* Problem to work on:
Write out the material exactly, with the pictures left out.

* Supplied material:
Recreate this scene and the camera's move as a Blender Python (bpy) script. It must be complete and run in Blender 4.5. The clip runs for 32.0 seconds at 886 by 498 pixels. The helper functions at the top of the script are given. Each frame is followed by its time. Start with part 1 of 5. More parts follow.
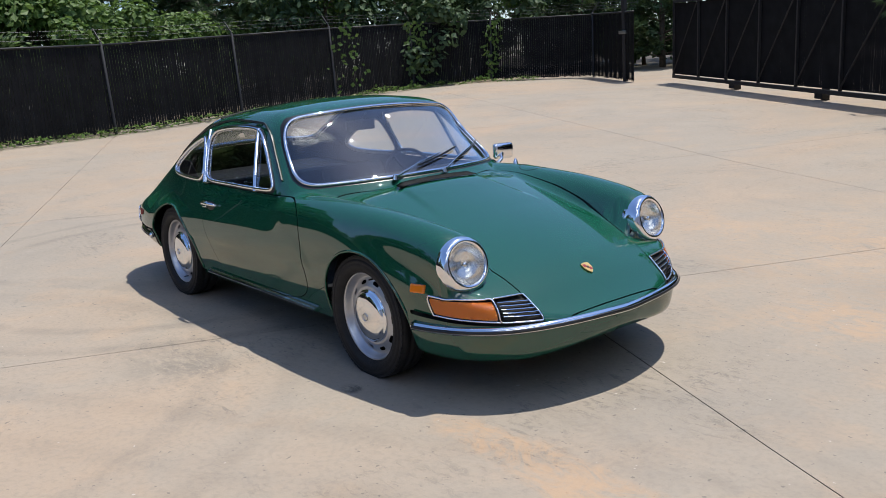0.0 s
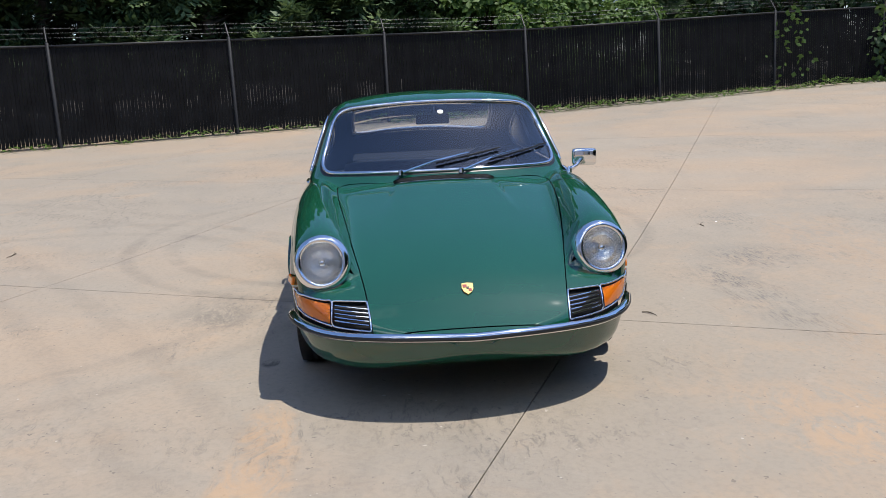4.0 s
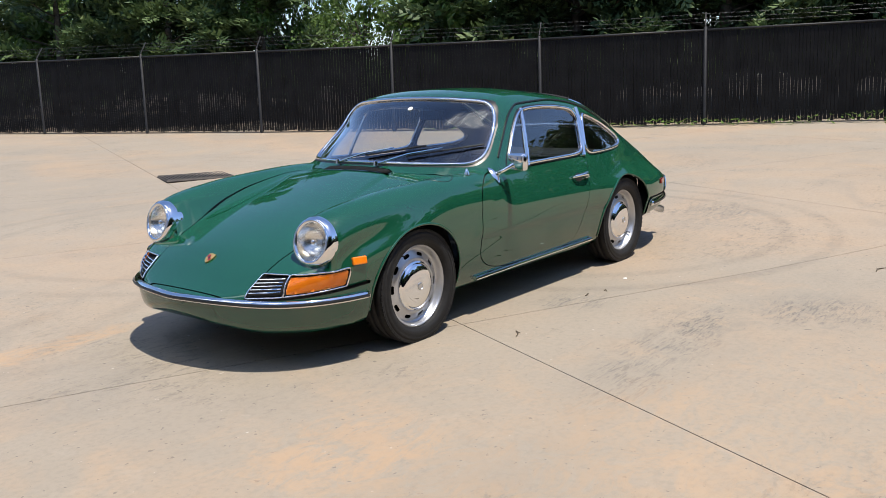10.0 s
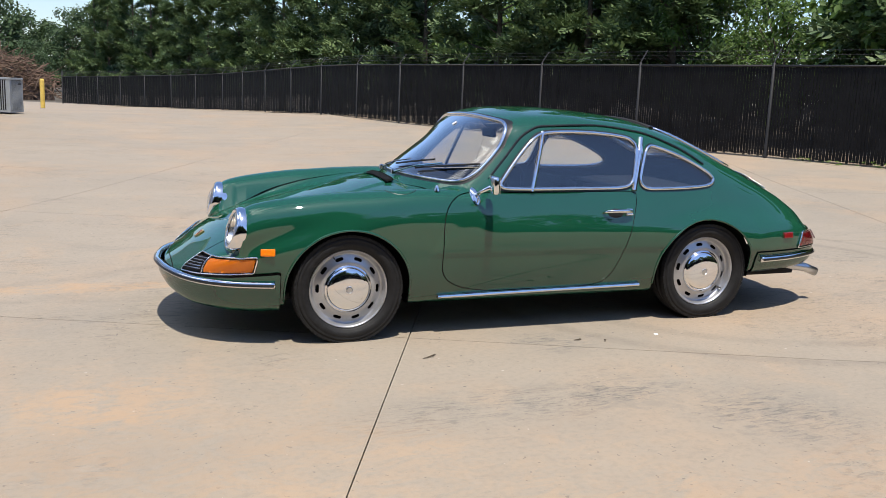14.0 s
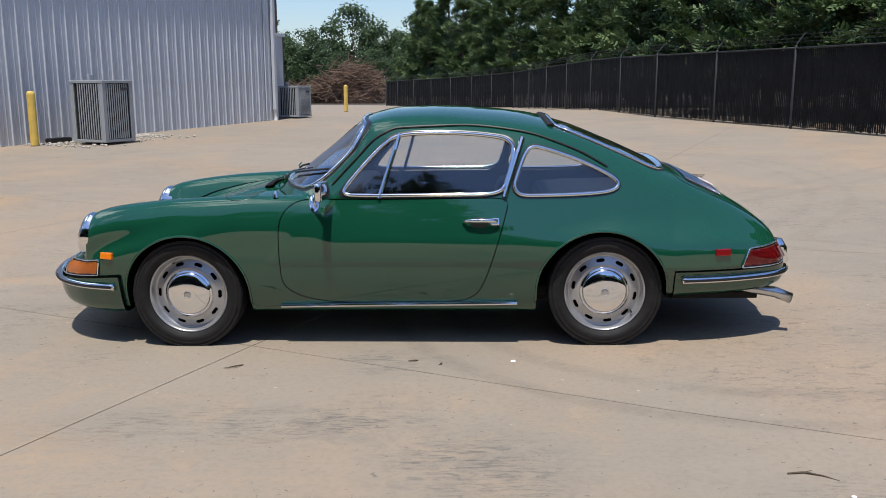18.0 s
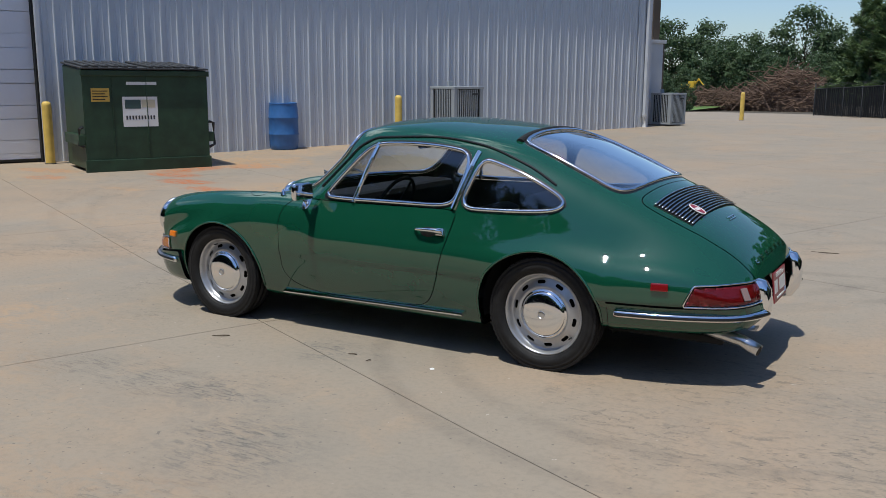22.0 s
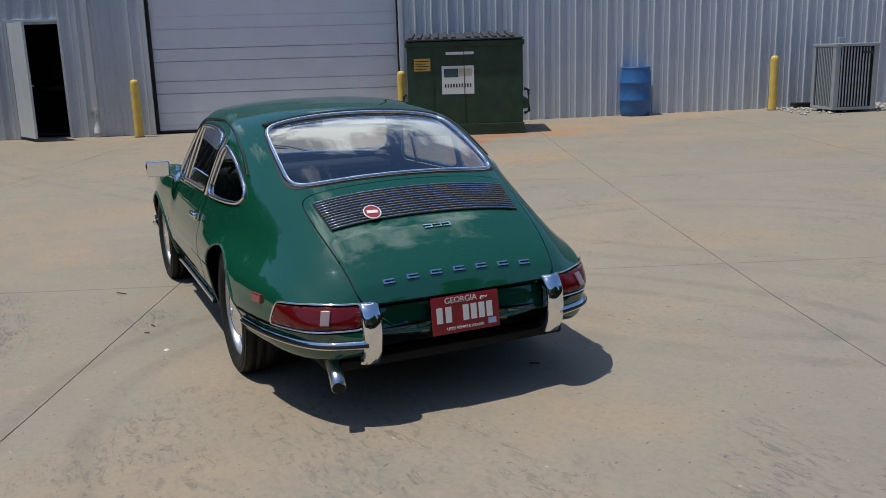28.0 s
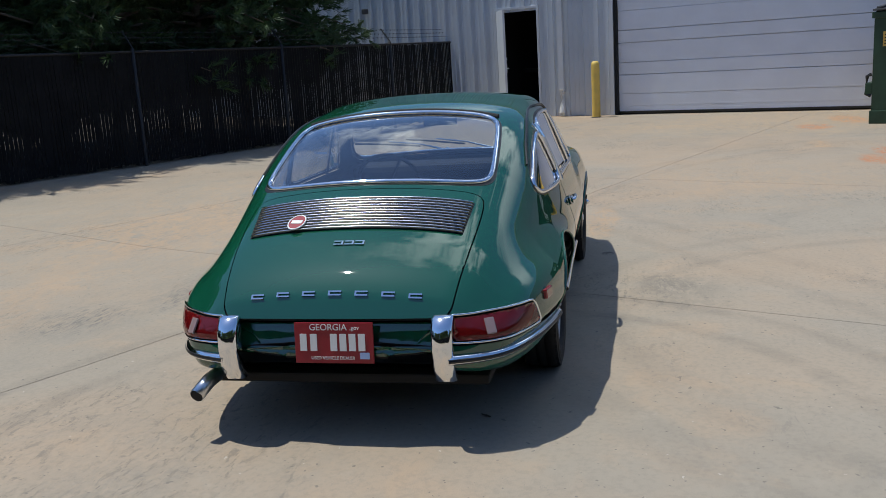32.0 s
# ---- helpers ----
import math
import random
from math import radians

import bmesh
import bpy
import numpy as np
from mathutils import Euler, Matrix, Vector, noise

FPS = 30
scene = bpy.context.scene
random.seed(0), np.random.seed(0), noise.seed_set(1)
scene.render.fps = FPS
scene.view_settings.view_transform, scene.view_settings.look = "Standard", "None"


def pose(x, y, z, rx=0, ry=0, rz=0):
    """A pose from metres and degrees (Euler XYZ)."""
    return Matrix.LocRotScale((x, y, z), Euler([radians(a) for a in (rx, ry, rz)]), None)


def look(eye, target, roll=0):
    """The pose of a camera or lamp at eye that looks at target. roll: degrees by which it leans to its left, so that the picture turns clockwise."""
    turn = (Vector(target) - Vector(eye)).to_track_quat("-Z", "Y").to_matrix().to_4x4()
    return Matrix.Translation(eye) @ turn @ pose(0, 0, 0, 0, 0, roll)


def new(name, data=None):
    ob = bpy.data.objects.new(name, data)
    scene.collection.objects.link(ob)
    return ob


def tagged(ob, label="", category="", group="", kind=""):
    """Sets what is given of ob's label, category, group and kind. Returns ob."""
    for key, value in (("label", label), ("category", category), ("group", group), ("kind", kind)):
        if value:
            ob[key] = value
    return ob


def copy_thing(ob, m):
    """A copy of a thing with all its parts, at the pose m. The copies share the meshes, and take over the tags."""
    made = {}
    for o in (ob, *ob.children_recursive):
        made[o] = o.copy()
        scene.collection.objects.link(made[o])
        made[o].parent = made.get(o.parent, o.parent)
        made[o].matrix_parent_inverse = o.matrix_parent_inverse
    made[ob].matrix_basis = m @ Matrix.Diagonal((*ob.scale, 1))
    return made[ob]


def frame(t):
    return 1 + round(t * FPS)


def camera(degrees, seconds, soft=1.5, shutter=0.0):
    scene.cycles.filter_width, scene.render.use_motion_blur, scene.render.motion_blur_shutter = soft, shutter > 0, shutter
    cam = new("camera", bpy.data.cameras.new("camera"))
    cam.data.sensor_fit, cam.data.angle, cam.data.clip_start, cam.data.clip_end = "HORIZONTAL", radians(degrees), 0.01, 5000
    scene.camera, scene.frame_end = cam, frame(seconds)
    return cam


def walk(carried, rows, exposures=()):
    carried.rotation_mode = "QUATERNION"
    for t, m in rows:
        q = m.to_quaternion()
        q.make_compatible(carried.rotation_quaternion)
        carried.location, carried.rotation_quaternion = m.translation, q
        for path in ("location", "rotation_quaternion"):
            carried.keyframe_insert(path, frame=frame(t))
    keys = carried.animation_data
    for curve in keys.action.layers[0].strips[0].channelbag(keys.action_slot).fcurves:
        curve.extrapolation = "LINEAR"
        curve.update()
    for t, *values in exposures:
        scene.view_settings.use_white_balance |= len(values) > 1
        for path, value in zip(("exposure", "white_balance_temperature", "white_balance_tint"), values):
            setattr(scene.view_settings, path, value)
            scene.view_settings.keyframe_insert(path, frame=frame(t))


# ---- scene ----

* Reply:
Recreate this scene and the camera's move as a Blender Python (bpy) script. It must be complete and run in Blender 4.5. The clip runs for 32.0 seconds at 886 by 498 pixels. The helper functions at the top of the script are given. Each frame is followed by its time. Start with part 1 of 5. More parts follow.
0.0 s
4.0 s
10.0 s
14.0 s
18.0 s
22.0 s
28.0 s
32.0 s
# ---- helpers ----
import math
import random
from math import radians

import bmesh
import bpy
import numpy as np
from mathutils import Euler, Matrix, Vector, noise

FPS = 30
scene = bpy.context.scene
random.seed(0), np.random.seed(0), noise.seed_set(1)
scene.render.fps = FPS
scene.view_settings.view_transform, scene.view_settings.look = "Standard", "None"


def pose(x, y, z, rx=0, ry=0, rz=0):
    """A pose from metres and degrees (Euler XYZ)."""
    return Matrix.LocRotScale((x, y, z), Euler([radians(a) for a in (rx, ry, rz)]), None)


def look(eye, target, roll=0):
    """The pose of a camera or lamp at eye that looks at target. roll: degrees by which it leans to its left, so that the picture turns clockwise."""
    turn = (Vector(target) - Vector(eye)).to_track_quat("-Z", "Y").to_matrix().to_4x4()
    return Matrix.Translation(eye) @ turn @ pose(0, 0, 0, 0, 0, roll)


def new(name, data=None):
    ob = bpy.data.objects.new(name, data)
    scene.collection.objects.link(ob)
    return ob


def tagged(ob, label="", category="", group="", kind=""):
    """Sets what is given of ob's label, category, group and kind. Returns ob."""
    for key, value in (("label", label), ("category", category), ("group", group), ("kind", kind)):
        if value:
            ob[key] = value
    return ob


def copy_thing(ob, m):
    """A copy of a thing with all its parts, at the pose m. The copies share the meshes, and take over the tags."""
    made = {}
    for o in (ob, *ob.children_recursive):
        made[o] = o.copy()
        scene.collection.objects.link(made[o])
        made[o].parent = made.get(o.parent, o.parent)
        made[o].matrix_parent_inverse = o.matrix_parent_inverse
    made[ob].matrix_basis = m @ Matrix.Diagonal((*ob.scale, 1))
    return made[ob]


def frame(t):
    return 1 + round(t * FPS)


def camera(degrees, seconds, soft=1.5, shutter=0.0):
    scene.cycles.filter_width, scene.render.use_motion_blur, scene.render.motion_blur_shutter = soft, shutter > 0, shutter
    cam = new("camera", bpy.data.cameras.new("camera"))
    cam.data.sensor_fit, cam.data.angle, cam.data.clip_start, cam.data.clip_end = "HORIZONTAL", radians(degrees), 0.01, 5000
    scene.camera, scene.frame_end = cam, frame(seconds)
    return cam


def walk(carried, rows, exposures=()):
    carried.rotation_mode = "QUATERNION"
    for t, m in rows:
        q = m.to_quaternion()
        q.make_compatible(carried.rotation_quaternion)
        carried.location, carried.rotation_quaternion = m.translation, q
        for path in ("location", "rotation_quaternion"):
            carried.keyframe_insert(path, frame=frame(t))
    keys = carried.animation_data
    for curve in keys.action.layers[0].strips[0].channelbag(keys.action_slot).fcurves:
        curve.extrapolation = "LINEAR"
        curve.update()
    for t, *values in exposures:
        scene.view_settings.use_white_balance |= len(values) > 1
        for path, value in zip(("exposure", "white_balance_temperature", "white_balance_tint"), values):
            setattr(scene.view_settings, path, value)
            scene.view_settings.keyframe_insert(path, frame=frame(t))


# ---- scene ----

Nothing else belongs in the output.